# When the blocks are released, what is the acceleration of the lighter block?

A 1.4 kg block and a 2.7 kg block are attached to opposite ends of a light rope. The rope hangs over a solid, frictionless pulley that is 25 cm in diameter and has a mass of 0.72 kg. When the blocks are released, what is the acceleration of the lighter block?

I think I’ve figured out that the force equation for the 1.4 kg block is

T1-m1g=m1a,

and for the 2.7 kg block:

T2-m2g=m2a.

I believe the torque equation for the pulley is torque=rF, where F would be (T2+T1), I think. And that is set equal to I*alpha, or (mr^2)*(a/r).

But, I really have no idea what to do beyond that.
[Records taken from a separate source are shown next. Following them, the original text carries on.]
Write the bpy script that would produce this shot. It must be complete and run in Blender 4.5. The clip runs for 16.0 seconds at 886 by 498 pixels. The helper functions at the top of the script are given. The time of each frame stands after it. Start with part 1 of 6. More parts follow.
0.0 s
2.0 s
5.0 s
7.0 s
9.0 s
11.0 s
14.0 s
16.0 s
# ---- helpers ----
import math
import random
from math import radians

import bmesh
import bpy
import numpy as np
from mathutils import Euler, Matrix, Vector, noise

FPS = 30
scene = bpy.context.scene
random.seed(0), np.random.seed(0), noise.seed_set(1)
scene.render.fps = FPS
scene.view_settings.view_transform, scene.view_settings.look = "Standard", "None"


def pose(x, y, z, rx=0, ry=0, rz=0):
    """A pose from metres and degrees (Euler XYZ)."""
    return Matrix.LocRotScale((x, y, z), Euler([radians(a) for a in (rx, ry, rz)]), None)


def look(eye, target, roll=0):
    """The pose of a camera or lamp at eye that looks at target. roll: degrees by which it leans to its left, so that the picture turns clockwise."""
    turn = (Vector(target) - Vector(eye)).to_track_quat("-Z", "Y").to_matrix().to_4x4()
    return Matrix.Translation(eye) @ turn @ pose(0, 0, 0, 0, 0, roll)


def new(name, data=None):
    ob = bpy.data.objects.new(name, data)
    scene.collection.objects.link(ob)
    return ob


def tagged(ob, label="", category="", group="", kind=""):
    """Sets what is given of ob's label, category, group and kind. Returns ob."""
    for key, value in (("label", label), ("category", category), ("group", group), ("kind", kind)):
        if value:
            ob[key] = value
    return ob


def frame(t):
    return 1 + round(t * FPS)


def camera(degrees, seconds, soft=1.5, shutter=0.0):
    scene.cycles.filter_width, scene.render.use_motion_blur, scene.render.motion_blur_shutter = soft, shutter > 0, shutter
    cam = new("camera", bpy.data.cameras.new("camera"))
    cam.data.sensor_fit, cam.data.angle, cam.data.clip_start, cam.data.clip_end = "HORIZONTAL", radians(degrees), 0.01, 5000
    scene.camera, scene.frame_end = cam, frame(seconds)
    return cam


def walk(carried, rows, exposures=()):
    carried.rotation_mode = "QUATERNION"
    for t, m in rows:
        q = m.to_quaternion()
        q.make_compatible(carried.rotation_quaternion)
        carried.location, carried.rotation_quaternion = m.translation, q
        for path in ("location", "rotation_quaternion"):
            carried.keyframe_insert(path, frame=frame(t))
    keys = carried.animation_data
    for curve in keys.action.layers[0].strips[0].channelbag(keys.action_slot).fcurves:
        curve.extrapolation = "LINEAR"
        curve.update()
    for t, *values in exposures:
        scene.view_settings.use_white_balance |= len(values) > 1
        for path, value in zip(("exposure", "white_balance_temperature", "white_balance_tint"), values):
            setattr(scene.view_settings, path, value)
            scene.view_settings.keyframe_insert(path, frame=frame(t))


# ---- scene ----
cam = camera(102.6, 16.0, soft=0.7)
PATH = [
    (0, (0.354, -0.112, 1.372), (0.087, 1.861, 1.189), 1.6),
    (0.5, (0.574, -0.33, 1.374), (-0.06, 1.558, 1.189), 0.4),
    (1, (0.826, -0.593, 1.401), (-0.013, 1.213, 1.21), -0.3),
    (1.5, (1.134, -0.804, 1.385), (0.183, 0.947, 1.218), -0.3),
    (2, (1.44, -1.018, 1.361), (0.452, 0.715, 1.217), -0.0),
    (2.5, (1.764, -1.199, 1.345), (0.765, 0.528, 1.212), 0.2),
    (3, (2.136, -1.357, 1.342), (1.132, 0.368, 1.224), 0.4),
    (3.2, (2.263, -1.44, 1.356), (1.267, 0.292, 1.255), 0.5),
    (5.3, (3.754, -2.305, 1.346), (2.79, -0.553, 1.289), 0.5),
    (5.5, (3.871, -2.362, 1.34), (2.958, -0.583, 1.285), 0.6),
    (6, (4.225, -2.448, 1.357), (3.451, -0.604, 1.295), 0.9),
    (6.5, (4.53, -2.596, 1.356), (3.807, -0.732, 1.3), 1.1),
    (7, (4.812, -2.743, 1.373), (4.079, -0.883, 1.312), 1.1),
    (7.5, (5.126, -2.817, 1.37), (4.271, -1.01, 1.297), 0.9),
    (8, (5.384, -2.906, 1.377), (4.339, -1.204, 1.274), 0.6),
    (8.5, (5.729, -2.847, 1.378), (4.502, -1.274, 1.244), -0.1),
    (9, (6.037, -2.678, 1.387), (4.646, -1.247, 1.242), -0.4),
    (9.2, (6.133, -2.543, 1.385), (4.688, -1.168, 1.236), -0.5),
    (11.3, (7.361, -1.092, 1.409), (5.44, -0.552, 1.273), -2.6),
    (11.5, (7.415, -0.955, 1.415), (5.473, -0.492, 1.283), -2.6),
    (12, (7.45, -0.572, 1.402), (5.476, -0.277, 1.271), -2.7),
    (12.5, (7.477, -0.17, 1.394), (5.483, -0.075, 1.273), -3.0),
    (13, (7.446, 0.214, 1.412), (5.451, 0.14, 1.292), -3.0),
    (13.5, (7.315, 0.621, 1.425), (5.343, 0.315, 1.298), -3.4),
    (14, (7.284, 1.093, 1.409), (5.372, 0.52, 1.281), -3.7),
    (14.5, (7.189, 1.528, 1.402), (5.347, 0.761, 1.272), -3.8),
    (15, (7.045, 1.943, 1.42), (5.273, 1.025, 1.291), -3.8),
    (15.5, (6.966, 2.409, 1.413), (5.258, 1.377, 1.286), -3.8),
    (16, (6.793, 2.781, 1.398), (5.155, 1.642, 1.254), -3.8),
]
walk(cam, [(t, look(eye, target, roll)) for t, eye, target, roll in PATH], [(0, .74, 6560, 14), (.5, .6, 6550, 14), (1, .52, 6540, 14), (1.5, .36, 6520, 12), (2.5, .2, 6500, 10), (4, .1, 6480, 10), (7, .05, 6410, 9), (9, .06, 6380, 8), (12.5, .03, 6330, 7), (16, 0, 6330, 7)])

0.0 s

I tried solving for a by rearranging the force equations to equal T1 and T2, and then plugged in those values into T1 and T2 in the torque equation, but my answer was wrong. Any help or clarification would be greatly appreciated, and will get the best answer.

• m₁ = mass 1 = 1.4 kg

m₂ = mass 2 = 2.7 kg

m₃ = mass of the pulley = 0.72 kg

R = radius of the pulley = 0.25 m

g = accelerayion by gravity = 9.8 m/s²

First, you need to ‘choose’ a direction in which the system will accelerate. As m₂ is bigger than m₁, it seems logic to choose m₂ moving down, and m₁ moving up.

(Note: If you choose wrong, that’s not a problem. You will end up with a negative value for acceleration so you will know that the system moves in the other direction than the one you chose)

The forces acting on m₁ are:

* tensile force in the rope, pulling up

* force of gravity, pulling down

As m₁ is moving up, you know that the tensile force is bigger than the gravitational force. The net force on m₁ will be:

Fnet₁ = T₁ – m₁×g

By Newton’s second law, you can say:

T₁ – m₁×g = m₁×a

T₁ = m₁×g + m₁×a . . . . . . . . . . . . . . . . . . . . . . . . . . . . . . . . . . . . equation 1

The forces acting on m₂ are:

* tensile force in the rope, pulling up

* force of gravity, pulling down

As m₂ is moving down, you know that the gravitational force is bigger than the tensile force. The net force on m₂ will be:

Fnet₂ = m₂×g – T₂

By Newton’s second law, you can say:

m₂×g – T₂ = m₂×a

T₂ = m₂×g – m₂×a . . . . . . . . . . . . . . . . . . . . . . . . . . . . . . . . . . . . . equation 2

The moment of inertia of the pulley (assuming it is a solid disk) is:

I = m₃×R²/2 . . . . . . . . . . . . . . . . . . . . . . . . . . . . . . . . . . . . . . . . . . equation 3

The equation for torque on the pulley is:

T₂×R – T₁×R = I×a/R

Rearranging this a bit, you get:

(T₂ – T₁)×R = I×a/R

T₂ – T₁ = I×a/R² . .. . . . . . . . . . . . . . . . . . . . . . . . . . . . . . . . . . . . . . equation 4

Substituting equation 3 into equation 4, you get:

T₂ – T₁ = (m₃×R²/2)×a/R²

T₂ – T₁ = m₃×a/2 . . . . . . . . . . . . . . . . . . . . . . . . . . . . . . . . . . . . . . . equation 5

(note how the radius R cancels out)

Now substituting equations 1 and 2 into equation 5, you get:

(m₂×g – m₂×a) – (m₁×g + m₁×a) = m₃×a/2

m₂×g – m₂×a – m₁×g – m₁×a = m₃×a/2

m₂×g – m₁×g = m₃×a/2 + m₂×a + m₁×a

(m₂ – m₁)×g = (m₃/2 + m₂ + m₁)×a

a = g × (m₂ – m₁) / (m₃/2 + m₂ + m₁)

And finally, entering the numbers, you get:

a = (9.8 m/s²) × [(2.7 kg) – (1.4 kg)] / [(0.72 kg)/2 + (2.7 kg) + (1.4 kg)]

a = 2.8565… m/s²

a = 2.9 m/s² (to 2 sf)

• (T2+T1)… This is causing the issue.

for 1.4 Kg block I have F2=m2g so we have T2 – m2g = ma

for 2.7 Kg block I have F1=m1g and m1g – T1 = ma

The torque is caused F1=m1g because its has more mass which caused the other block to accelerate upward.